Podcast Tuesday: ‘Invisibilia’

It’s been said that there are three sides to any story: your side, their side, and the truth. This isn’t to say that everyone involved in relating an interaction are lying, but that there may be more forces at work, elements to what’s going on that aren’t being considered, invisible variables.

“Invisibilia,” and radio show and podcast produced by National Public Radio aims to put these invisible forces under a microscope. The first season of six episodes launched in 2015 and while episodes don’t come very regularly, when they do come they are incredible.

Each episode focuses on a particular theme, some invisible thing impacting our lives, from the power of clothes or expectations, to the fluidity of personality or how pretending to be some way can actually transform you.

“Invisibilia” shows us that while the world may not be magical, that doesn’t mean it’s mundane. 

Typically an episode will feature several stories tied together by a common thread. Interviews are presented with ordinary people who’ve had extraordinary experiences as well as experts in related fields. In an hours’ time hosts Alix Spiegel, Lulu Miller, and Hanna Rosin, paint a word picture that leaves you looking at a world through glasses not just of another color, but with a completely new spectrum.

While the show often strays into territory that would be considered unscientific, the hosts are careful to remind listeners that there’s no magic going on here, that living is simply complex and we may not be working with a full data set.

While each episode tackles a different topic, there is a common thread here, specifically that your mentality, the way you choose the see the world, can have a profound impact on the type of life you lead and the opportunities and situations presented to you.

In “The Secret Life of Clothes” it isn’t suggested that clothes themselves have some intrinsic power over the wearer. Instead it reveals that certain clothes have a psychological association both in the mind of the wearer and in the minds of those around them. It is this association that might make the wearer feel more confident or more vulnerable. In “How to Become Batman” the hosts interview two blind men, one who might be considered a “typical” blind person while the other is able to navigate the world via echolocation utilizing a series of clicks. There’s nothing supernatural about the second individual, he was simply never told he couldn’t do what other kids did. He wasn’t limited by his own expectations or the expectations of others.

Ideas like this have a tendency to be hijacked by the metaphysical. Books like “The Secret” promise that all you must do to conquer the world is wish it. This mentality takes a true tenet of reality, that our mentality can impact how we approach a situation and ultimately the outcome of that situation, and bastardizes it into wishful thinking. The philosophy isn’t bad but it’s missing a critical step, action.

“Invisibilia,” makes it clear that wishing for sake of wishing will get you nowhere. The difference isn’t in the wish itself, but in the way the wish changes you.

“Then we realized that your kind like to make laws. Like to decree what’s what, and whether it’s good or not. And the world, being a loving thing, and not wishing to disappoint you or distress you, indulges you. Behaves as though your doctrines are in some way absolute.” – Clive Barker, “Weaveworld.”

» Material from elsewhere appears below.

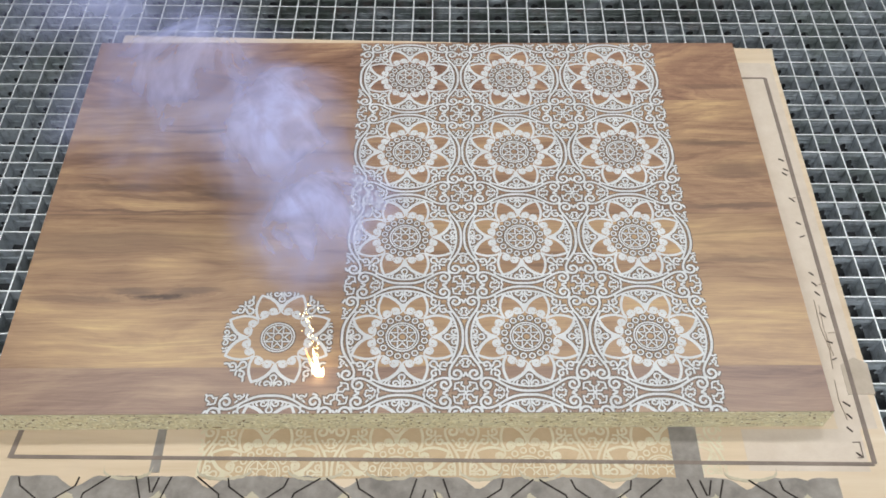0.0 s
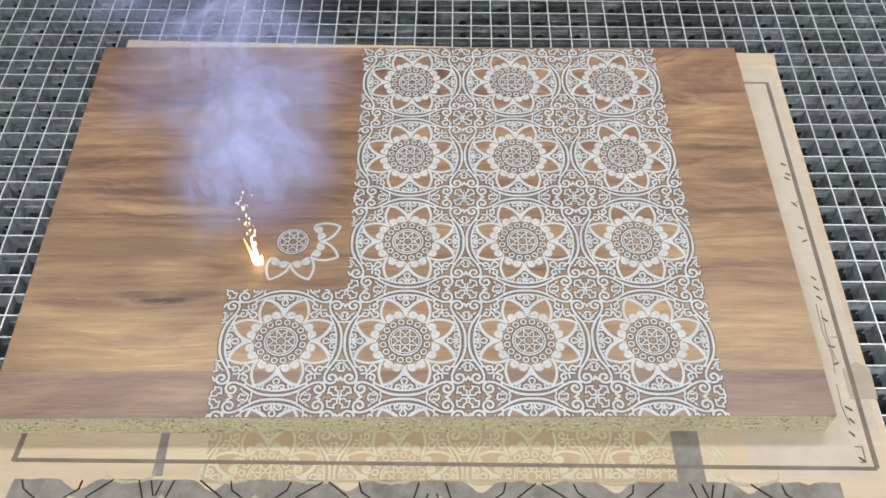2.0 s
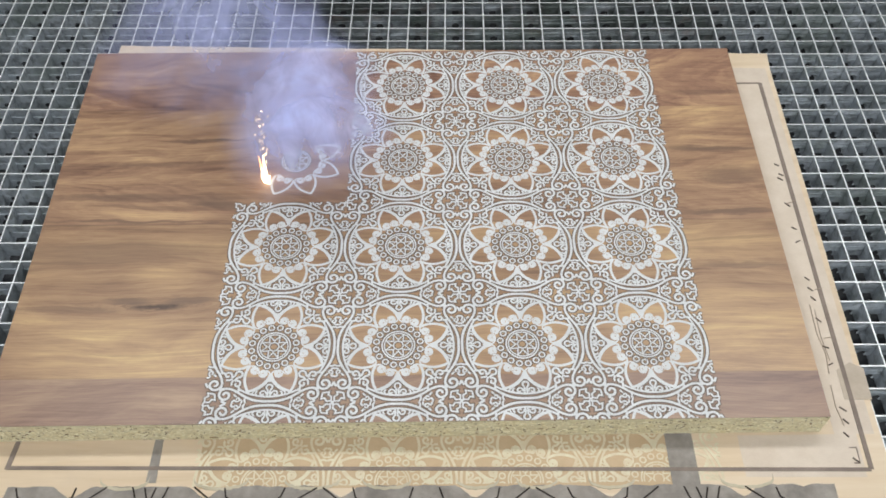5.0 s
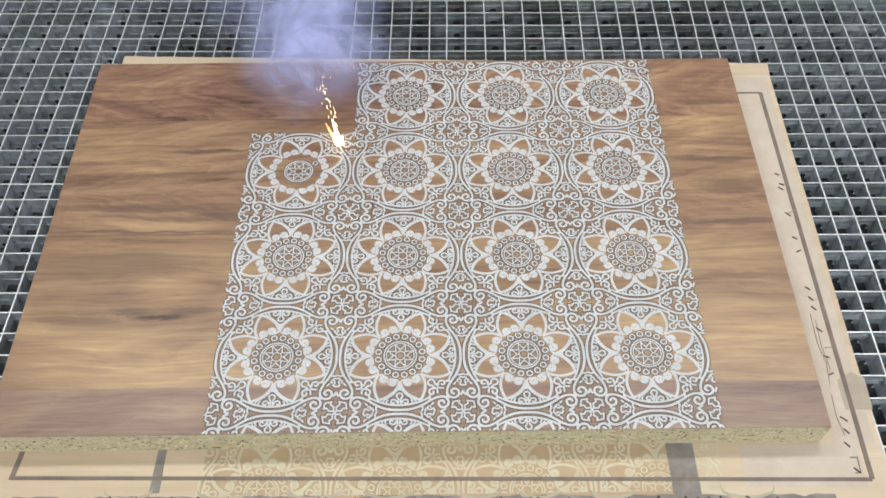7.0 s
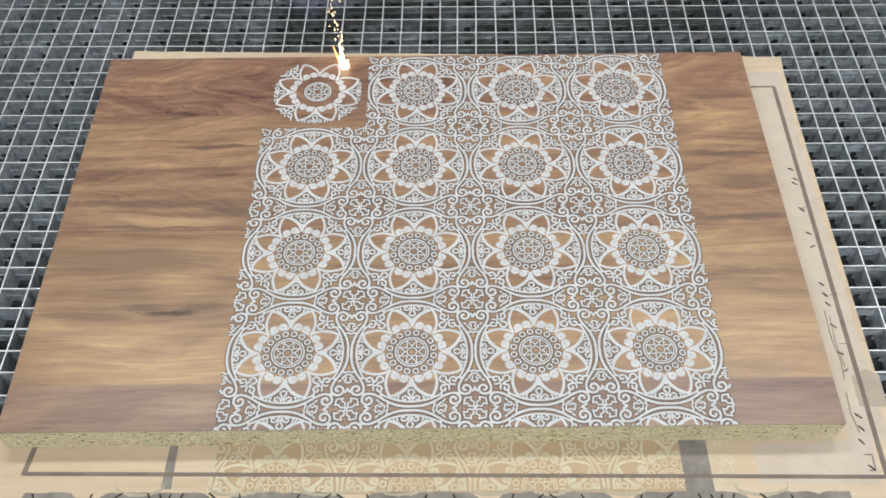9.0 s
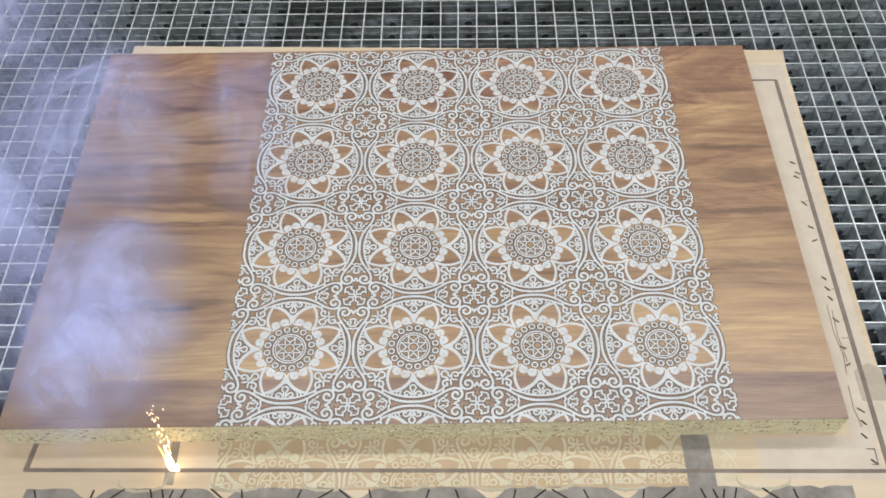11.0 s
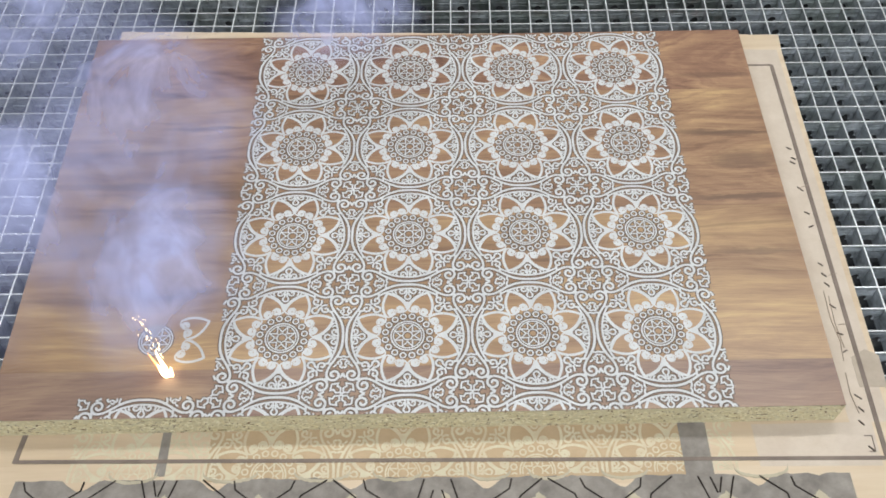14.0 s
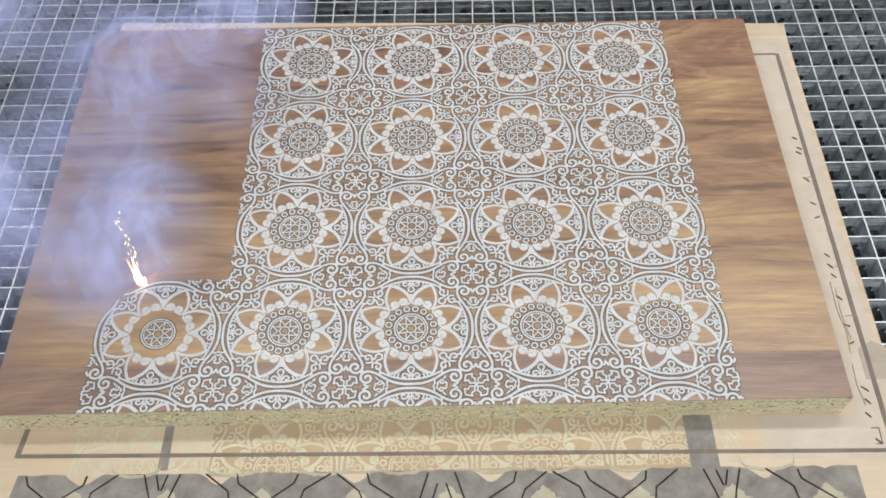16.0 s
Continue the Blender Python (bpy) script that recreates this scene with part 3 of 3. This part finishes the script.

There is some truth in these words, you won’t see what you wish not to see. You won’t do what you think yourself as incapable of. You may be a prisoner, wrapped in chains of your own making and all you must do to shake them off is acknowledge them and let them go.

Growing up means sometimes shedding the magic that once permeated your world. “Invisibilia” shows us that while the world may not be magical, that doesn’t mean it’s mundane.